» What you should do
Retype the opening lines of the data exactly, stopping after the line that contains "0, -5, heading(157))". Skip every picture.

» Given information
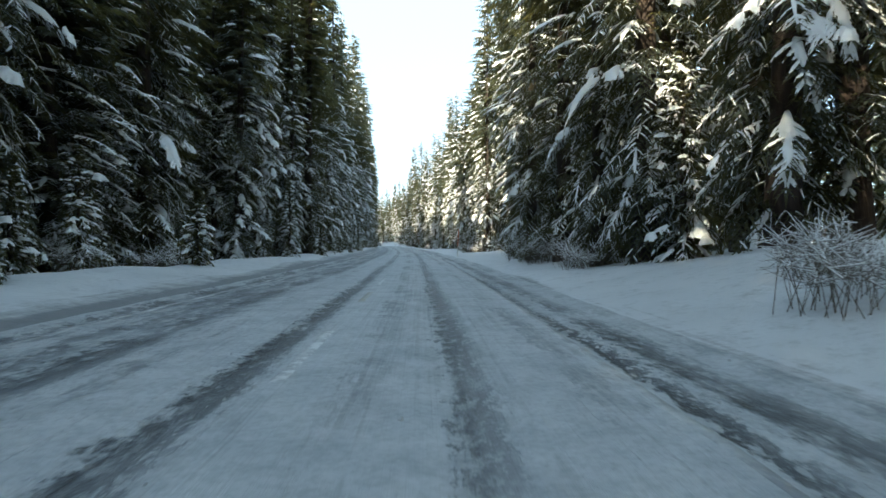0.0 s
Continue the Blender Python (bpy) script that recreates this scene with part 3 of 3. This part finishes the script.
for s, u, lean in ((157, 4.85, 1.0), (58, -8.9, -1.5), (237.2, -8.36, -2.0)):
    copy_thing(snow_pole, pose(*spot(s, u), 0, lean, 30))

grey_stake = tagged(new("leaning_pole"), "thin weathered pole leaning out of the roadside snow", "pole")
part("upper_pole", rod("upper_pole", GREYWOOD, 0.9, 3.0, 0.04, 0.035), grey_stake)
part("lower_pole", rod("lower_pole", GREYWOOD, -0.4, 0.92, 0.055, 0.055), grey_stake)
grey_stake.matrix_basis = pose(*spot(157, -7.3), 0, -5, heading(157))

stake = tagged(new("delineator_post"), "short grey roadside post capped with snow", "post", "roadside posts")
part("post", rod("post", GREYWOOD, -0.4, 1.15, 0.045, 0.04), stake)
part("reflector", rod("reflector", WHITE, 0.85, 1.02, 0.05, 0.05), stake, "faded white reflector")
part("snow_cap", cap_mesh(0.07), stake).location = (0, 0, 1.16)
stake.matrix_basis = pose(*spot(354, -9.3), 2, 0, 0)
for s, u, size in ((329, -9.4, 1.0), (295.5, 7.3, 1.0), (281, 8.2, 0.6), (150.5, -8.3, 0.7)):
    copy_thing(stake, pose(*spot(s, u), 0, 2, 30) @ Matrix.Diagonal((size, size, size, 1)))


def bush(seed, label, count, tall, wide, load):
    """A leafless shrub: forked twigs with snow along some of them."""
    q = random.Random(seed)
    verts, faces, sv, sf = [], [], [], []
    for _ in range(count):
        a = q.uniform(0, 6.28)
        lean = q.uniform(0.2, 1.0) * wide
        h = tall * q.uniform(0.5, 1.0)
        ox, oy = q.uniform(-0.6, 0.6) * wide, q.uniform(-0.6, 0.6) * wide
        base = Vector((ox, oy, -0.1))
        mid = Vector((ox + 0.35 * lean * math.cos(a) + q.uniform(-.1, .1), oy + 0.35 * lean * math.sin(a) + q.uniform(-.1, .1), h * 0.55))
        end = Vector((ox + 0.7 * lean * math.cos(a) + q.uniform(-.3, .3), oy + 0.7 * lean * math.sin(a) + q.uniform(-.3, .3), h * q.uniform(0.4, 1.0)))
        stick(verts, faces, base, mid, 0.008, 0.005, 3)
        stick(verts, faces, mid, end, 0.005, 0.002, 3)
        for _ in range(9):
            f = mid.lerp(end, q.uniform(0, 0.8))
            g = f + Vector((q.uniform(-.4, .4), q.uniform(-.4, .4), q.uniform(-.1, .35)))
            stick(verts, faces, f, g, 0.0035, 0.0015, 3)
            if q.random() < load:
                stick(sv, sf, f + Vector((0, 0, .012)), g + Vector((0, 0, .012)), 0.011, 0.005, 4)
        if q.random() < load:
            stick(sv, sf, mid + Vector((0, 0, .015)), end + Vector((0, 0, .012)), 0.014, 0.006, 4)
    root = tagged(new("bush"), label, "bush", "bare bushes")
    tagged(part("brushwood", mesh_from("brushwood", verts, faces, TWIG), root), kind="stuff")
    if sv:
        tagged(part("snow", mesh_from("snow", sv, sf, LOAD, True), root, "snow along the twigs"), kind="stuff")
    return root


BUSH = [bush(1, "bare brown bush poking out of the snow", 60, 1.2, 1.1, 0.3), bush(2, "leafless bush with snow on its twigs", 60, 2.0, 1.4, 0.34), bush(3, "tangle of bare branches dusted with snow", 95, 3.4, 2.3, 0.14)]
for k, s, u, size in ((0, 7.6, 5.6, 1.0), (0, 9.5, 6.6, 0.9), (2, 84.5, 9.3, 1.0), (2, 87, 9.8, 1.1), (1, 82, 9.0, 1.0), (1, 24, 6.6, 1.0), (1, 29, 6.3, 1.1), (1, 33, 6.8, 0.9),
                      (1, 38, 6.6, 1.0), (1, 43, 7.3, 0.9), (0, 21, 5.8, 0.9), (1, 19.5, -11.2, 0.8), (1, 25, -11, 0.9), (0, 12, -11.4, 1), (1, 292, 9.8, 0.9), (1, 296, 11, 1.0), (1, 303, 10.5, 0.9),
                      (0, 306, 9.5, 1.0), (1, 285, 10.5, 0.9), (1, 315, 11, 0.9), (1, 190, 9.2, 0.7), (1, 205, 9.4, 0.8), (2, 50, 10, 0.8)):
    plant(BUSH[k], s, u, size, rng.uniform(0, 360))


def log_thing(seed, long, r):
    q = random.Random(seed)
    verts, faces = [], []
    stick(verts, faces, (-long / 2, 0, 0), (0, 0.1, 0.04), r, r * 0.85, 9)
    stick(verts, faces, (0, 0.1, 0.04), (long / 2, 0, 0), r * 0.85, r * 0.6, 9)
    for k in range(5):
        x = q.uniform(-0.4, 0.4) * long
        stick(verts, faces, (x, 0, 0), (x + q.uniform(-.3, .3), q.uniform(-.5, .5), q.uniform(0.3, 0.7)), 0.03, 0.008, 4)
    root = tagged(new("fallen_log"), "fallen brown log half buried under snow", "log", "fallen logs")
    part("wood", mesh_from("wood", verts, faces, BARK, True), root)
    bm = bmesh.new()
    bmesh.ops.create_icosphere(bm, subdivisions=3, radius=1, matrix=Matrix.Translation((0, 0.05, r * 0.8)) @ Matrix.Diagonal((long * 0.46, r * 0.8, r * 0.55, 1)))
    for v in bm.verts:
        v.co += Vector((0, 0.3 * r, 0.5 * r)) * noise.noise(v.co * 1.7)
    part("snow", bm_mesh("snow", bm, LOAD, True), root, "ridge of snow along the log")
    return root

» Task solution
0.0 s
Continue the Blender Python (bpy) script that recreates this scene with part 3 of 3. This part finishes the script.
for s, u, lean in ((157, 4.85, 1.0), (58, -8.9, -1.5), (237.2, -8.36, -2.0)):
    copy_thing(snow_pole, pose(*spot(s, u), 0, lean, 30))

grey_stake = tagged(new("leaning_pole"), "thin weathered pole leaning out of the roadside snow", "pole")
part("upper_pole", rod("upper_pole", GREYWOOD, 0.9, 3.0, 0.04, 0.035), grey_stake)
part("lower_pole", rod("lower_pole", GREYWOOD, -0.4, 0.92, 0.055, 0.055), grey_stake)
grey_stake.matrix_basis = pose(*spot(157, -7.3), 0, -5, heading(157))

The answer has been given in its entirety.